» **Dataset entries**
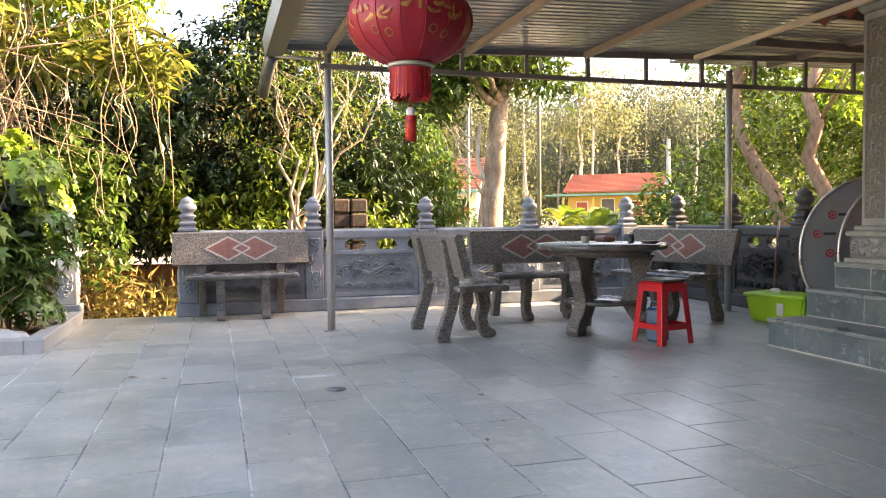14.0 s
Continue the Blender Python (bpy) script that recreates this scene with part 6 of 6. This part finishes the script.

...

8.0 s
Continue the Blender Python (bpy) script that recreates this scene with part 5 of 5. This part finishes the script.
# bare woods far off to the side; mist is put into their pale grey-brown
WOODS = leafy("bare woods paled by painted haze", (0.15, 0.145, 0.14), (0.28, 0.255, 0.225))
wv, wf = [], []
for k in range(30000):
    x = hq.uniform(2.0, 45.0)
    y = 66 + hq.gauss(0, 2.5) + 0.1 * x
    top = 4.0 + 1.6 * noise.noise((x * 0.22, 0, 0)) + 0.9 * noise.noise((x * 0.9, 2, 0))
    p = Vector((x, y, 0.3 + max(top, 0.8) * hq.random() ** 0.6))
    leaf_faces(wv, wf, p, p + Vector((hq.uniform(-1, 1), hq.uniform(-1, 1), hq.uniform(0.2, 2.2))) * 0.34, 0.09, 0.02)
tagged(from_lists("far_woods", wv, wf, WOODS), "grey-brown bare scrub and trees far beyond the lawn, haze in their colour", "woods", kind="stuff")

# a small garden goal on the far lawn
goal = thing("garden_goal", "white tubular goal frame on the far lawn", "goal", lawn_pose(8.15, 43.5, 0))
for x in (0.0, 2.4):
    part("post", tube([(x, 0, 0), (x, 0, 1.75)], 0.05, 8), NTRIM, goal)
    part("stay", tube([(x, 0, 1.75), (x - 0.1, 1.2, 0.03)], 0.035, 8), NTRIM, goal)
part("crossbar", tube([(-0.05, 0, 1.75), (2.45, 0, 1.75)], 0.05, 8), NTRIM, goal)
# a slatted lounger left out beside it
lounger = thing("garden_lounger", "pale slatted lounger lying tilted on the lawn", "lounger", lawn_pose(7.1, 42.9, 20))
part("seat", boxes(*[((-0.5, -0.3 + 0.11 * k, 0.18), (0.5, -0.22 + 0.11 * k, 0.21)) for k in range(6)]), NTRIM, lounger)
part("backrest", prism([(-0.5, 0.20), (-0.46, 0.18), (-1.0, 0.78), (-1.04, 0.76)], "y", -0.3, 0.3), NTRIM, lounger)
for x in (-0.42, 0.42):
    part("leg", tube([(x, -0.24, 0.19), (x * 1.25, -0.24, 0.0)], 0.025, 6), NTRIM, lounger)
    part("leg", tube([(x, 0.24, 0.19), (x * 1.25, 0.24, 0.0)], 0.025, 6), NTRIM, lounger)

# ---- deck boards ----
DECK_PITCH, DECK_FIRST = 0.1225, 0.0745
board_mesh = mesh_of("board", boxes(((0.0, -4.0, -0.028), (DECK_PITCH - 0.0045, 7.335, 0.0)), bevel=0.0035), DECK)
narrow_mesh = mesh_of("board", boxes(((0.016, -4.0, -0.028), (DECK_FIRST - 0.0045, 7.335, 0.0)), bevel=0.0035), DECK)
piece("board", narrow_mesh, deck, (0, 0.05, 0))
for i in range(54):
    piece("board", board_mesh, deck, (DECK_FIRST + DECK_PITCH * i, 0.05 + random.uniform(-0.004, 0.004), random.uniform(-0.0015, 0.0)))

» **Exercise prompt**
Print the lines from the line with "5. This part finishes the script." to the line with "bare scrub and" exactly, and print nothing else. Both of those lines are included.

» **Solution to this problem**
Continue the Blender Python (bpy) script that recreates this scene with part 5 of 5. This part finishes the script.
# bare woods far off to the side; mist is put into their pale grey-brown
WOODS = leafy("bare woods paled by painted haze", (0.15, 0.145, 0.14), (0.28, 0.255, 0.225))
wv, wf = [], []
for k in range(30000):
    x = hq.uniform(2.0, 45.0)
    y = 66 + hq.gauss(0, 2.5) + 0.1 * x
    top = 4.0 + 1.6 * noise.noise((x * 0.22, 0, 0)) + 0.9 * noise.noise((x * 0.9, 2, 0))
    p = Vector((x, y, 0.3 + max(top, 0.8) * hq.random() ** 0.6))
    leaf_faces(wv, wf, p, p + Vector((hq.uniform(-1, 1), hq.uniform(-1, 1), hq.uniform(0.2, 2.2))) * 0.34, 0.09, 0.02)
tagged(from_lists("far_woods", wv, wf, WOODS), "grey-brown bare scrub and trees far beyond the lawn, haze in their colour", "woods", kind="stuff")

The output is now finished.